Dutch suburbia reps a hostile environment for a timid Polish au pair in the tripartite drama “Among Us,” the intriguing but not fully realized directorial debut of screenwriter Marco van Geffen (“Schnitzel Paradise,” “The President”). Almost the polar opposite of the broad-as-a-barndoor comedies he’s written in the past, pic’s arty attention to quotidian detail, clammy claustrophobia and a marginalized femme protag clearly betray the influence of co-scribe Jolein Laarman (“Joy,” “Katia’s Sister”). Nov. 10 release won’t break the bank locally, but “Us” should continue to be among fest programmers’ choices after premieres at Locarno and Toronto.

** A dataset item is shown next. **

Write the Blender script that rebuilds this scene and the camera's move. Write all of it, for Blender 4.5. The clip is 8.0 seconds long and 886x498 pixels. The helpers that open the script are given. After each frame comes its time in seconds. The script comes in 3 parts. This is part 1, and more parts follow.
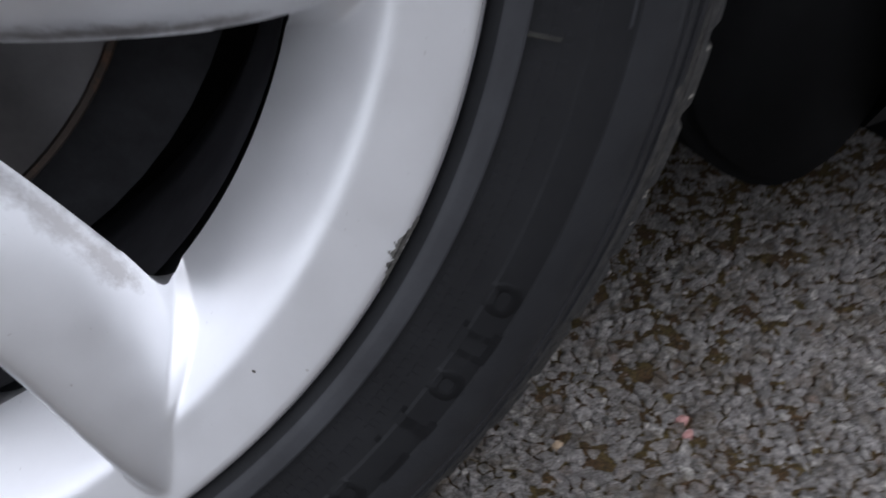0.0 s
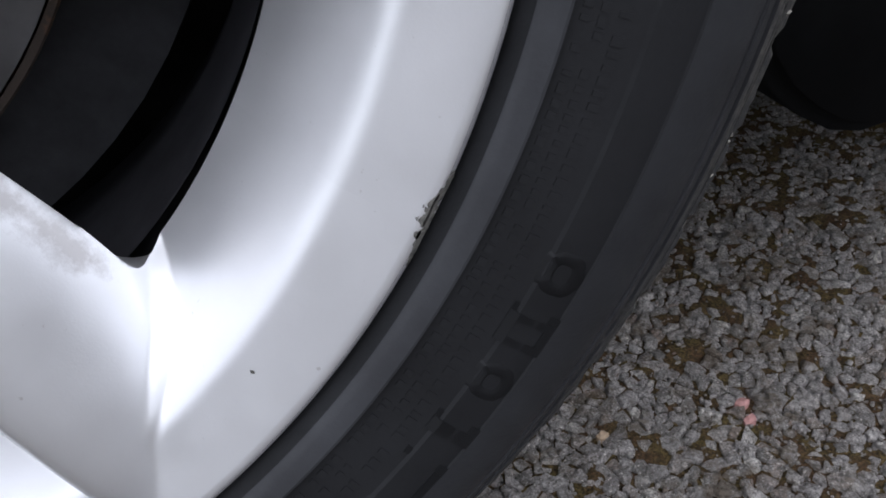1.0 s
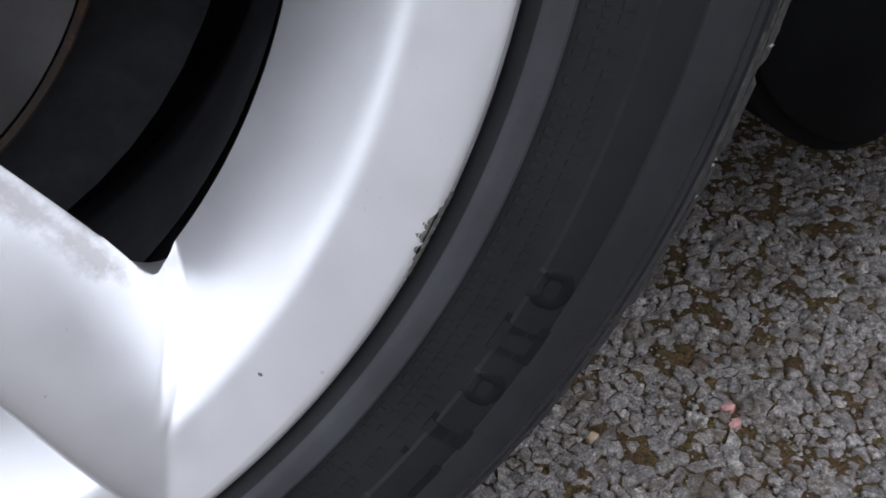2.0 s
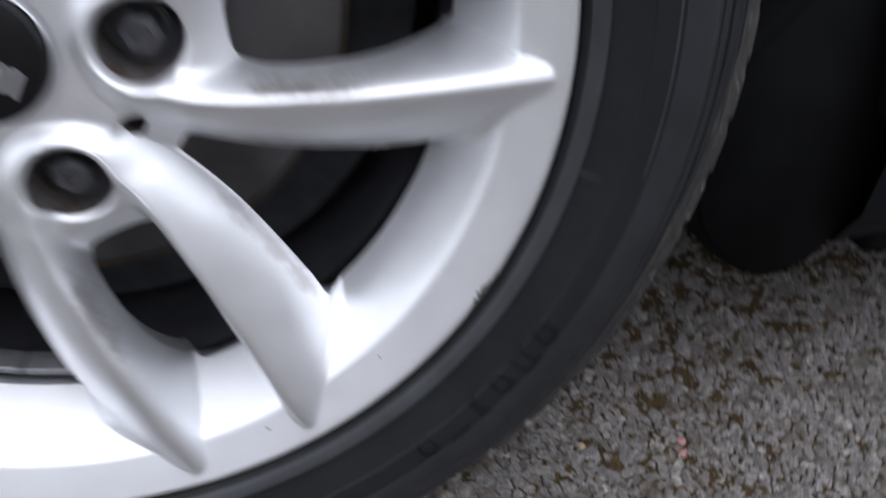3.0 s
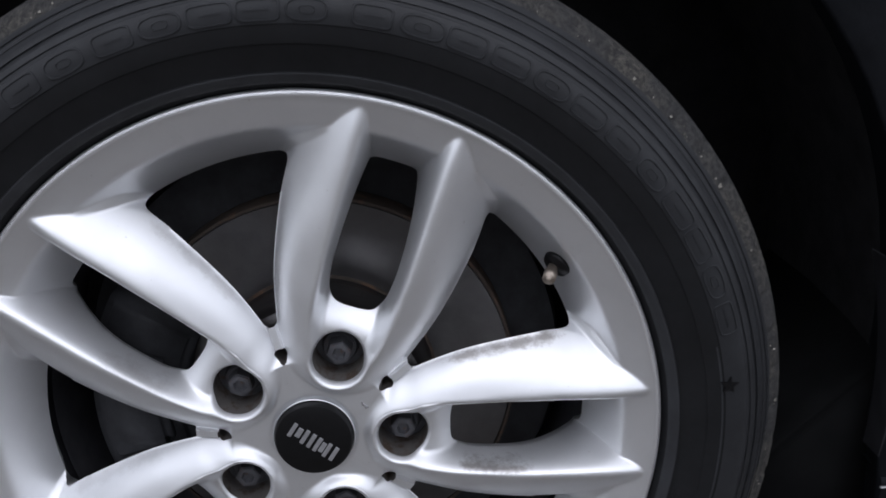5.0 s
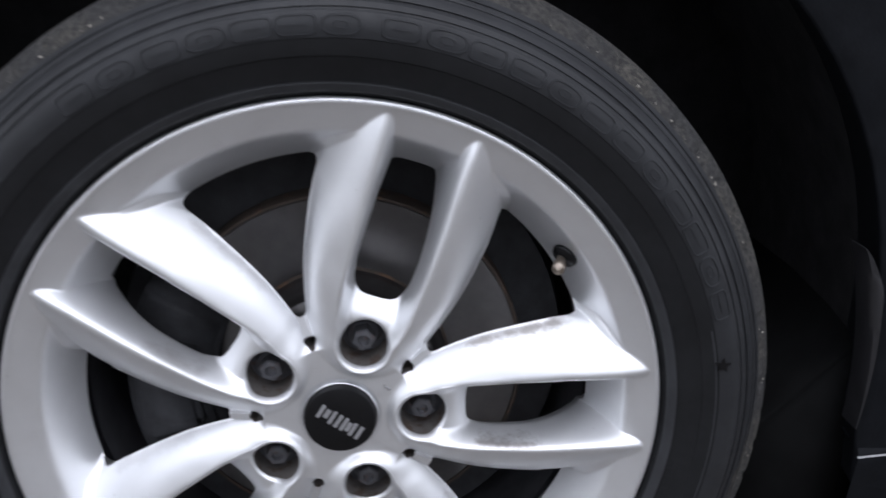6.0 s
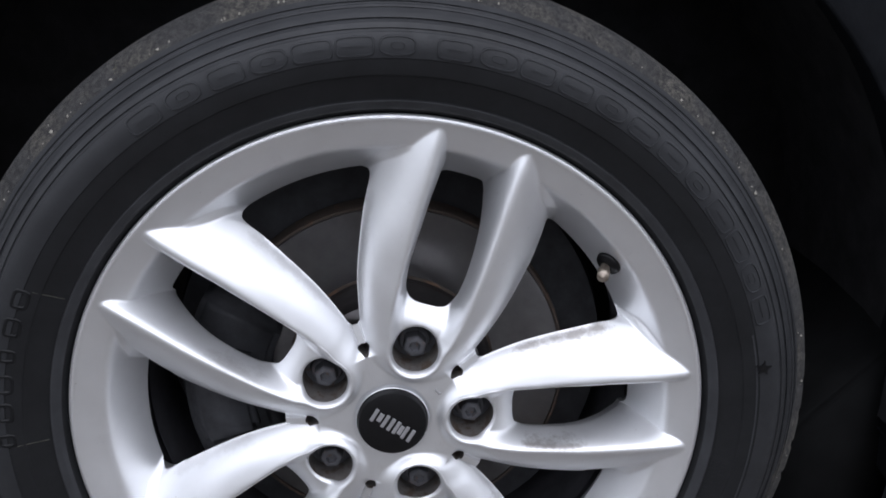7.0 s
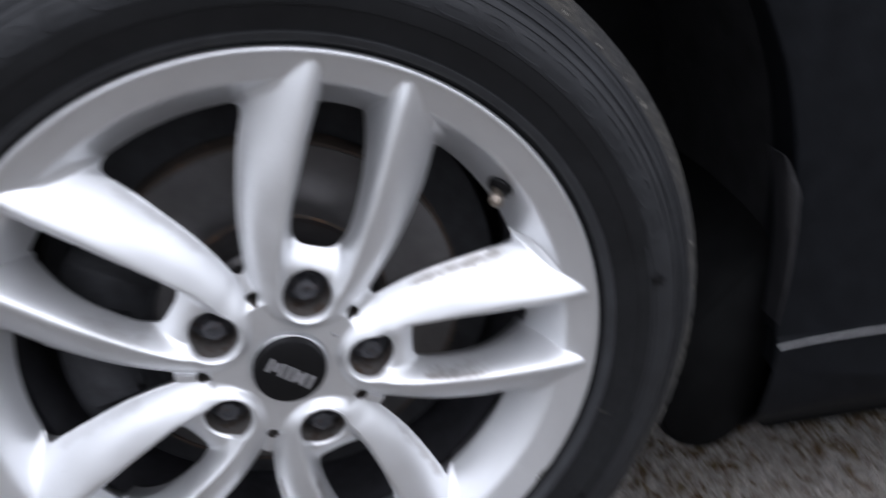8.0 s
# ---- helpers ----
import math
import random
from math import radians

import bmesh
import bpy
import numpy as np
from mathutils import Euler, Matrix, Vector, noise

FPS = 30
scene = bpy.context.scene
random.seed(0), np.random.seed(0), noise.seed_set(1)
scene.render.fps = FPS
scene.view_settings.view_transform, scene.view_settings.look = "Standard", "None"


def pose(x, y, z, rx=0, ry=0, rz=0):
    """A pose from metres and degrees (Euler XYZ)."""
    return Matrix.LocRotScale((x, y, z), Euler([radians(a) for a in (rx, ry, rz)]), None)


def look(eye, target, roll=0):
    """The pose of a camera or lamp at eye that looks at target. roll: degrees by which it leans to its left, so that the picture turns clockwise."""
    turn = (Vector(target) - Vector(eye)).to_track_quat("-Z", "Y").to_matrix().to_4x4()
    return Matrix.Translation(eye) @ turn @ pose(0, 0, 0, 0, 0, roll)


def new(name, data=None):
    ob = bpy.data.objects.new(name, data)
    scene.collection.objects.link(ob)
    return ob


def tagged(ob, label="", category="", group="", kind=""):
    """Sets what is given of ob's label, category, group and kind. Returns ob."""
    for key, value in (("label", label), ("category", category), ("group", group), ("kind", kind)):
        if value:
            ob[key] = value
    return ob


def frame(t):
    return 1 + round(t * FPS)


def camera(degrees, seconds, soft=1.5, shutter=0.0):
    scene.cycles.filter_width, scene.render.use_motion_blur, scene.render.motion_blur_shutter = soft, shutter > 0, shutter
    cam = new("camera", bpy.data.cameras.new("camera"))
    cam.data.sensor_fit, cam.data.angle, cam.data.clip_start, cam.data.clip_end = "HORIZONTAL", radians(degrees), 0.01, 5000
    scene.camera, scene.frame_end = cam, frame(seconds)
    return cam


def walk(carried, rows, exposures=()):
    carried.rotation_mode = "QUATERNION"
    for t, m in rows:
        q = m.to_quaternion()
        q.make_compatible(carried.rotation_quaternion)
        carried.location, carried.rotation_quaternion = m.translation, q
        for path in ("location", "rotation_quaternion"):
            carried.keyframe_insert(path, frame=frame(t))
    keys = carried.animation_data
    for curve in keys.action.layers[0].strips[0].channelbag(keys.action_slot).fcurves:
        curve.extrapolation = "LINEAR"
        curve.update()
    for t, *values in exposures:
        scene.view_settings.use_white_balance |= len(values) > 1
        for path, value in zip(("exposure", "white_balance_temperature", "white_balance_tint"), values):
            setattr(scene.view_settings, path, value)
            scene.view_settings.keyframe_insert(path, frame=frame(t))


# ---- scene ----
from mathutils import geometry

ZC = 0.327          # height of the wheel's axle over the ground

cam = camera(54.44, 8.0, soft=1.7, shutter=0.72)
ROWS = [
    (0.0, 0.1532, -0.2184, 0.0146, -17.52, -32.96, 4.52),
    (0.5, 0.1533, -0.1781, -0.0130, -18.69, -34.27, 6.82),
    (1.0, 0.1555, -0.1720, -0.0166, -18.21, -34.70, 6.08),
    (1.2, 0.1564, -0.1725, -0.0147, -18.22, -34.93, 6.17),
    (2.3, 0.1515, -0.1932, 0.0046, -17.22, -35.01, 4.63),
    (2.5, 0.1439, -0.2152, 0.0191, -16.25, -34.62, 4.00),
    (2.7, 0.1424, -0.2587, 0.0535, -12.76, -34.88, 2.95),
    (2.9, 0.1246, -0.3157, 0.0824, -11.41, -31.78, 0.81),
    (3.0, 0.1257, -0.3330, 0.1073, -9.40, -31.73, 1.00),
    (3.2, 0.1074, -0.3766, 0.1489, -7.98, -29.33, 0.80),
    (3.5, 0.0795, -0.4244, 0.2004, -5.18, -25.82, -0.05),
    (3.7, 0.0726, -0.4530, 0.2046, -3.10, -22.40, -0.27),
    (4.0, 0.0747, -0.4630, 0.2201, -2.17, -21.55, -0.93),
    (4.5, 0.0540, -0.4882, 0.2657, -2.99, -18.02, -1.29),
    (4.7, 0.0567, -0.4995, 0.2870, -2.31, -17.95, -1.46),
    (5.8, 0.0394, -0.5392, 0.3231, -3.91, -19.44, -2.15),
    (6.0, 0.0234, -0.5502, 0.3279, -4.22, -19.29, -1.90),
    (6.5, -0.0011, -0.5624, 0.3379, -3.94, -18.84, -1.34),
    (7.0, -0.0048, -0.5676, 0.3408, -3.62, -19.28, -1.14),
    (7.5, 0.0012, -0.5702, 0.3478, -5.45, -21.39, -1.32),
    (7.8, -0.0016, -0.5553, 0.3446, -7.77, -22.52, -1.23),
    (8.0, -0.0051, -0.5292, 0.3527, -12.62, -25.93, 0.16),
]
walk(cam, [(t, pose(x, y, z + ZC, 90 + pitch, roll, yaw)) for t, x, y, z, yaw, pitch, roll in ROWS],
     exposures=[(t, e + 0.55, 6080, 14) for t, e in ((0.0, 0.06), (0.5, 0.26), (1.0, 0.29), (2.3, 0.50), (2.5, 0.54), (3.0, 0.34), (3.5, 0.20), (4.0, -0.12), (4.7, -0.31), (6.0, 0.22), (7.5, 0.22), (8.0, 0.18))])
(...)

Shy and nondescript Ewa (Dagmara Bak) has come to the Netherlands to work for Ilse (Rifka Lodeizen) and Peter (Guy Clemens), an average middle-class couple who have a second child on the way. There’s talk of a rapist on the loose, which seems to scare Ewa, who finds only a little solace in a mutually beneficial friendship with the bubbly and sexy Aga (Natalia Rybicka), another lonely Polish au pair in the same neighborhood.
Not much of a communicator and severely homesick, Ewa quickly gets on the nerves of the pregnant Ilse, while Peter tries to calm things down by focusing on the quality of her work and the good rapport she has with their toddler son.
Setup is simple enough, though from the title and the worrying opening shot, which pans down from the sky to the pitch-black water of a Dutch stream, it’s clear that something ominous will happen sooner or later in this perfectly laid out — if eternally overcast — suburban paradise.
To ramp up the tension and keep some important plot points initially under wraps, pic is divided into three overlapping parts that show the events first from the p.o.v. of Ilse and Peter, then of Aga and, finally, of Ewa. But instead of creating suspense or offering insight into the reasons for each character’s behavior, the narrative gimmick cuts up not only the story’s natural flow but also the aud’s ability to sympathize with Ewa; when, some 45 minutes in, she gets to have her say, her borderline incomprehensible actions have already been seen twice. And the final third of the pic, though it builds to a greater understanding of what has come before, doesn’t offer the kind of resolution that justifies a story auds have essentially been told three times. That said, van Geffen does ensure that a troubling undercurrent keeps bubbling just beneath the surface throughout, and the final image is quietly chilling.
Acting is down-to-earth and naturalistic, while Ton Peters’ sleek lensing, in cool colors, highlights the disturbingly perfect side of suburban living. Minimalist score is sparingly used and in keeping with the pic’s general no-frills approach.
Per press notes, “Among Us” is intended to be van Geffen’s first film in a trilogy called “The Drama of the Happy Family.”